New York: BMW AG outsold Daimler AG’s Mercedes-Benz in the US for the first time in four years after blowing out its rival in the final month of 2019.

BMW sold 35,746 cars and sport utility vehicles in December and finished the year ahead by more than 8,700 units. The Munich-based manufacturer staged a revival this year by filling out its SUV line-up with the massive new X7, the three-row model its dealers waited on for a decade.

Mercedes was meanwhile hamstrung by supplier bottlenecks that crimped production at its lone US car-assembly plant in Tuscaloosa, Alabama.
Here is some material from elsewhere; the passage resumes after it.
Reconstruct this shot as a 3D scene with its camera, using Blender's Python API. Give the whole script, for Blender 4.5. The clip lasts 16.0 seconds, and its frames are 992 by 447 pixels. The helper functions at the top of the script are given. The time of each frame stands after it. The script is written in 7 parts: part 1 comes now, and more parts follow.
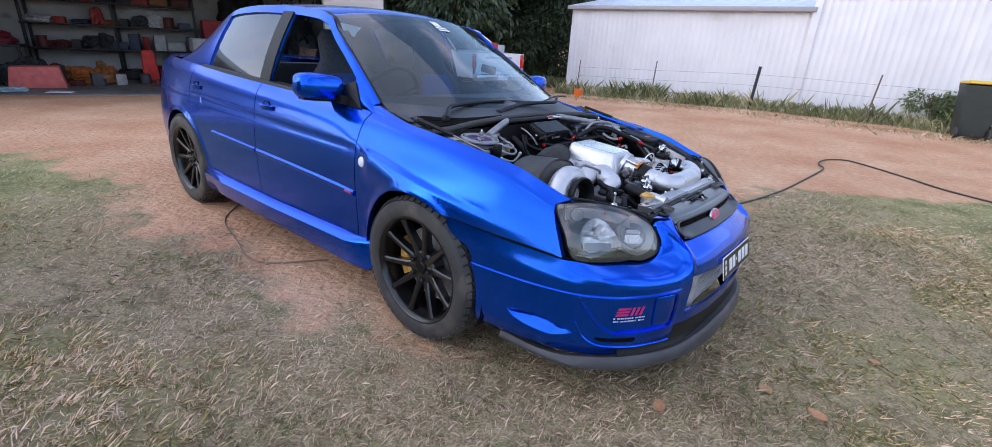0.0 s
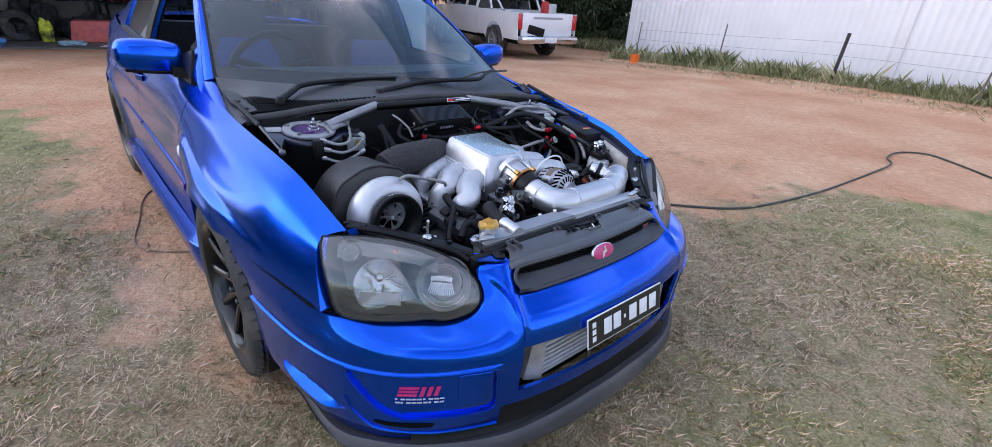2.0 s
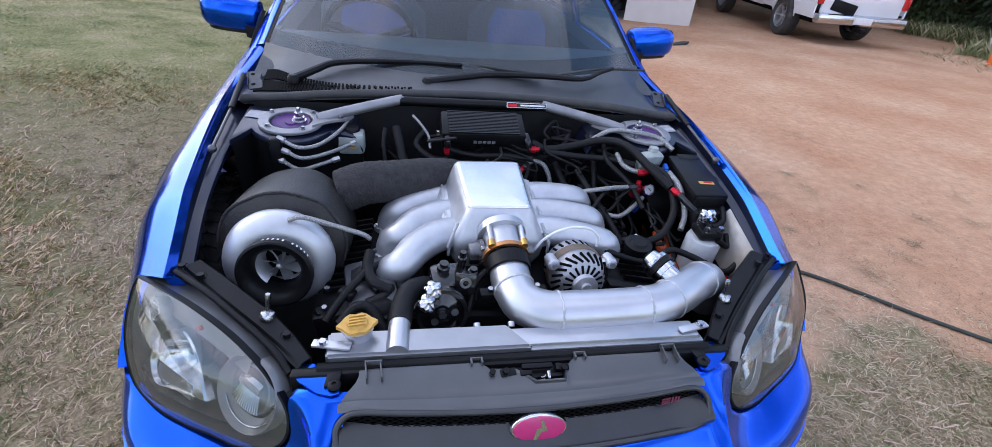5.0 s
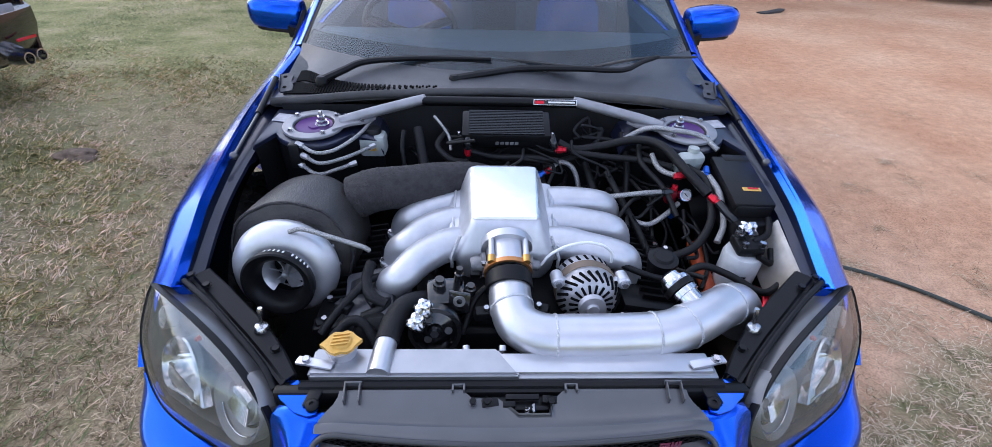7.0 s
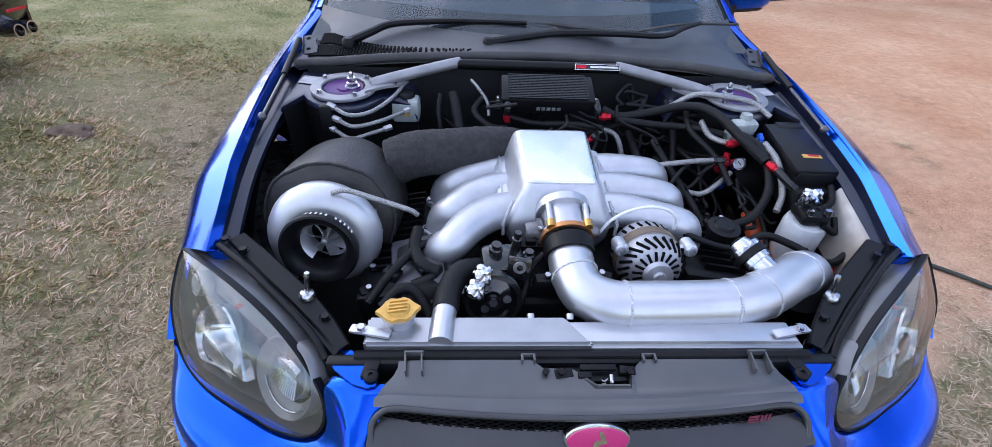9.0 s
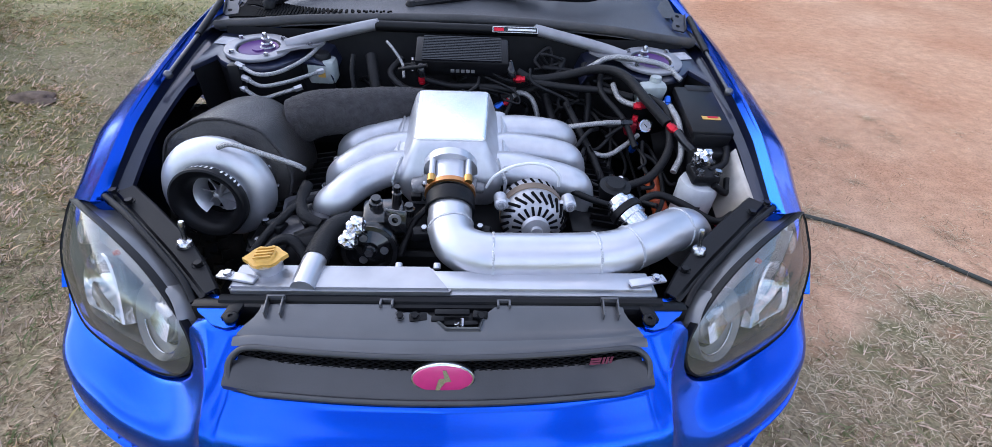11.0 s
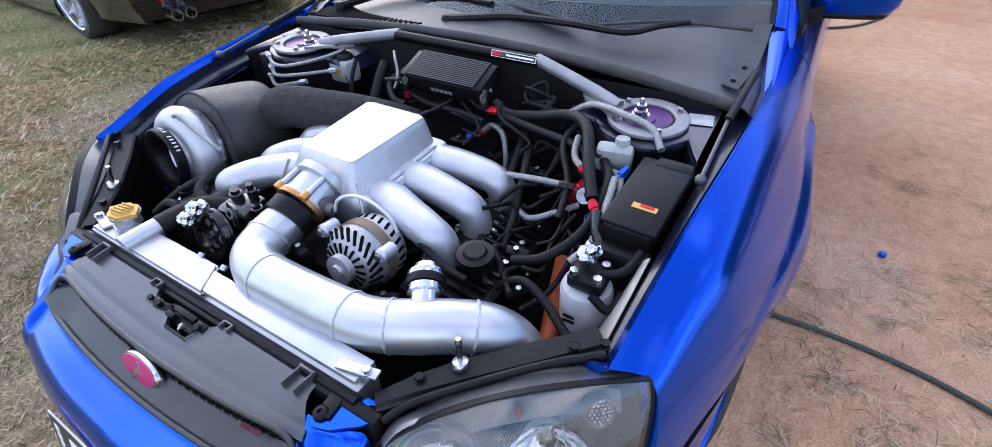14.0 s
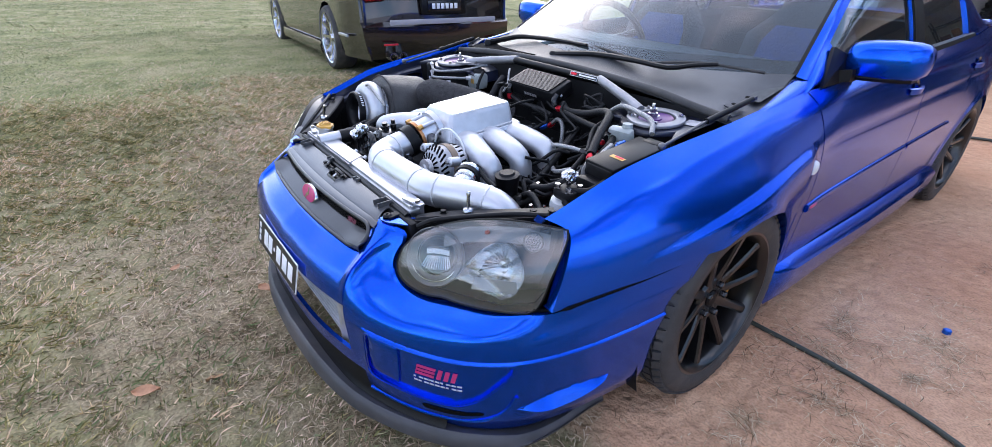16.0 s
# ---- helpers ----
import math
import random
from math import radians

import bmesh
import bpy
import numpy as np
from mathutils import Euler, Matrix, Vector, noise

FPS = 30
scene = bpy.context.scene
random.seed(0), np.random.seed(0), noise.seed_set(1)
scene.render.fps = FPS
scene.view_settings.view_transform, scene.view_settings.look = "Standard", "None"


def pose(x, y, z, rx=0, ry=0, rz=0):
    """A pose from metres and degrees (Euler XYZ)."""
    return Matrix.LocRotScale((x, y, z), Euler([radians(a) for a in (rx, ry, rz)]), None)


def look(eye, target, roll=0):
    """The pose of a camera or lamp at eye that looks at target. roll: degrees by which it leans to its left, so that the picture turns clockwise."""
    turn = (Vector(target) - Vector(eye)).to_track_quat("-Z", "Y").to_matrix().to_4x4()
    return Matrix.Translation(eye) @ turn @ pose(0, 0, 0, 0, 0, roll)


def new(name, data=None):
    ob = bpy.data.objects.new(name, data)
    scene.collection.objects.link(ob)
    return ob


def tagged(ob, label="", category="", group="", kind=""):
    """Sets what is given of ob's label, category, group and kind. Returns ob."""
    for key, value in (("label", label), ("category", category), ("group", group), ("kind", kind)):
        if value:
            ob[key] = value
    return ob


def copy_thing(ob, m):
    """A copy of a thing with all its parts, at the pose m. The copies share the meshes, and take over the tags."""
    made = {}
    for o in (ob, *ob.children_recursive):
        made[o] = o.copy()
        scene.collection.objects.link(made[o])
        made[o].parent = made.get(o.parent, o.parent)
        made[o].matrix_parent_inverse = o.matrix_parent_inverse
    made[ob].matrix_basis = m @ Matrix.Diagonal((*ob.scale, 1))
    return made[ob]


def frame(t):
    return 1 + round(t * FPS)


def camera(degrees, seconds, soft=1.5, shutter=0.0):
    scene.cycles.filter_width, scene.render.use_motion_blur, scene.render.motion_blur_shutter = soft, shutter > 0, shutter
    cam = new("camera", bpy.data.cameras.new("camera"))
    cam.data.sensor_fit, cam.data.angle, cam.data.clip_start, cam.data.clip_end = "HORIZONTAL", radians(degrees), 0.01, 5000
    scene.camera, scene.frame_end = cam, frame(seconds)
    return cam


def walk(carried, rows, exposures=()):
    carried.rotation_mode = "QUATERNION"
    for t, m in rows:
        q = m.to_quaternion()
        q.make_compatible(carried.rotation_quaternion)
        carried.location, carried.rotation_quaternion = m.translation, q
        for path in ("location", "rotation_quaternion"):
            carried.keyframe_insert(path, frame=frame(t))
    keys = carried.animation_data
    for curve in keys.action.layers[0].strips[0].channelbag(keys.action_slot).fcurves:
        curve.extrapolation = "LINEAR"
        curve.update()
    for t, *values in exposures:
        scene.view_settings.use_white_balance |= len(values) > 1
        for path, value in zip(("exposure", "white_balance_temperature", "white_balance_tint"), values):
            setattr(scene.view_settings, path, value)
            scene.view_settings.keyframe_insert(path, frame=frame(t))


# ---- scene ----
cam = camera(90.6, 16.0, soft=0.6)
EXPOSURES = ((0.0, 1.0), (3.5, 1.04), (7.0, 1.24), (12.5, 1.32), (16.0, 1.36))
PATH = [
    (0, (-2.114, -1.467, 1.289), (-0.665, -0.284, 0.581), 3.3),
    (0.5, (-1.902, -1.56, 1.283), (-0.489, -0.361, 0.531), 2.7),
    (1, (-1.627, -1.747, 1.324), (-0.298, -0.482, 0.529), 2.9),
    (1.5, (-1.386, -1.758, 1.338), (-0.088, -0.472, 0.523), 2.8),
    (2, (-1.132, -1.69, 1.339), (0.087, -0.357, 0.482), 3.8),
    (2.5, (-0.995, -1.719, 1.341), (0.041, -0.277, 0.422), 3.5),
    (3, (-0.802, -1.831, 1.384), (-0.033, -0.245, 0.439), 2.2),
    (3.5, (-0.633, -1.859, 1.396), (0.006, -0.224, 0.438), 0.2),
    (4, (-0.462, -1.682, 1.39), (0.144, -0.037, 0.429), 2.7),
    (4.2, (-0.414, -1.611, 1.394), (0.158, 0.043, 0.425), 3.8),
    (6.3, (0.014, -1.394, 1.378), (0.067, 0.253, 0.245), 0.3),
    (6.5, (0.005, -1.389, 1.391), (0.05, 0.258, 0.258), 0.0),
    (7, (-0.03, -1.377, 1.428), (0.011, 0.276, 0.302), 0.0),
    (7.5, (-0.088, -1.367, 1.419), (-0.043, 0.292, 0.303), 0.1),
    (8, (-0.143, -1.354, 1.394), (-0.089, 0.297, 0.267), 1.1),
    (8.2, (-0.166, -1.352, 1.38), (-0.108, 0.301, 0.255), 1.4),
    (10.3, (-0.159, -1.339, 1.317), (-0.036, 0.238, 0.093), -0.1),
    (10.5, (-0.116, -1.351, 1.319), (0.012, 0.224, 0.094), 0.0),
    (11, (0.076, -1.405, 1.321), (0.146, 0.174, 0.095), 1.3),
    (11.5, (0.246, -1.409, 1.333), (0.173, 0.17, 0.107), -1.0),
    (12, (0.361, -1.261, 1.306), (0.266, 0.323, 0.088), -0.9),
    (12.5, (0.425, -1.107, 1.291), (0.319, 0.476, 0.073), 2.6),
    (13, (0.496, -1.07, 1.278), (0.224, 0.477, 0.041), 2.8),
    (13.5, (0.676, -1.041, 1.288), (0.03, 0.411, 0.073), 1.4),
    (14, (0.808, -1.052, 1.292), (-0.063, 0.31, 0.115), -2.2),
    (14.5, (0.9, -1.185, 1.276), (-0.103, 0.135, 0.156), -4.4),
    (15, (1.025, -1.34, 1.263), (-0.009, -0.021, 0.172), -0.2),
    (15.5, (1.169, -1.375, 1.254), (-0.046, -0.121, 0.278), 1.1),
    (16, (1.419, -1.313, 1.223), (0.012, -0.219, 0.316), 0.6),
]
walk(cam, [(t, look(eye, target, roll)) for t, eye, target, roll in PATH], exposures=EXPOSURES)

# ---- sky and light ----
world = bpy.data.worlds.new("sky")
scene.world = world
world.use_nodes = True
wn = world.node_tree.nodes
sky = wn.new("ShaderNodeTexSky")
sky.sky_type, sky.sun_disc = "NISHITA", False
sky.sun_elevation, sky.sun_rotation = radians(30), radians(305)
sky.air_density, sky.dust_density, sky.ozone_density = 1.0, 0.8, 2.0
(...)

The automaker sold 316,094 vehicles in 2019, just 135 more than the previous year.

Still, the story of the year may not be over. The US Securities and Exchange Commission is investigating BMW’s sales-reporting practices, the company confirmed last month.

Dealers have criticised BMW in the past for pressuring them to buy vehicles to stock their fleets of “loaner cars” for customers having their vehicles serviced. Bloomberg News reported on bonuses or allowances the company paid to dealers in 2015 and 2012 that helped inflate sales results.

Automakers have had to restate sales results before. General Motors admitted in 1999 that it overstated Cadillac sales for the previous December and had to drop its claim that the brand outsold Ford Motor Co.’s Lincoln.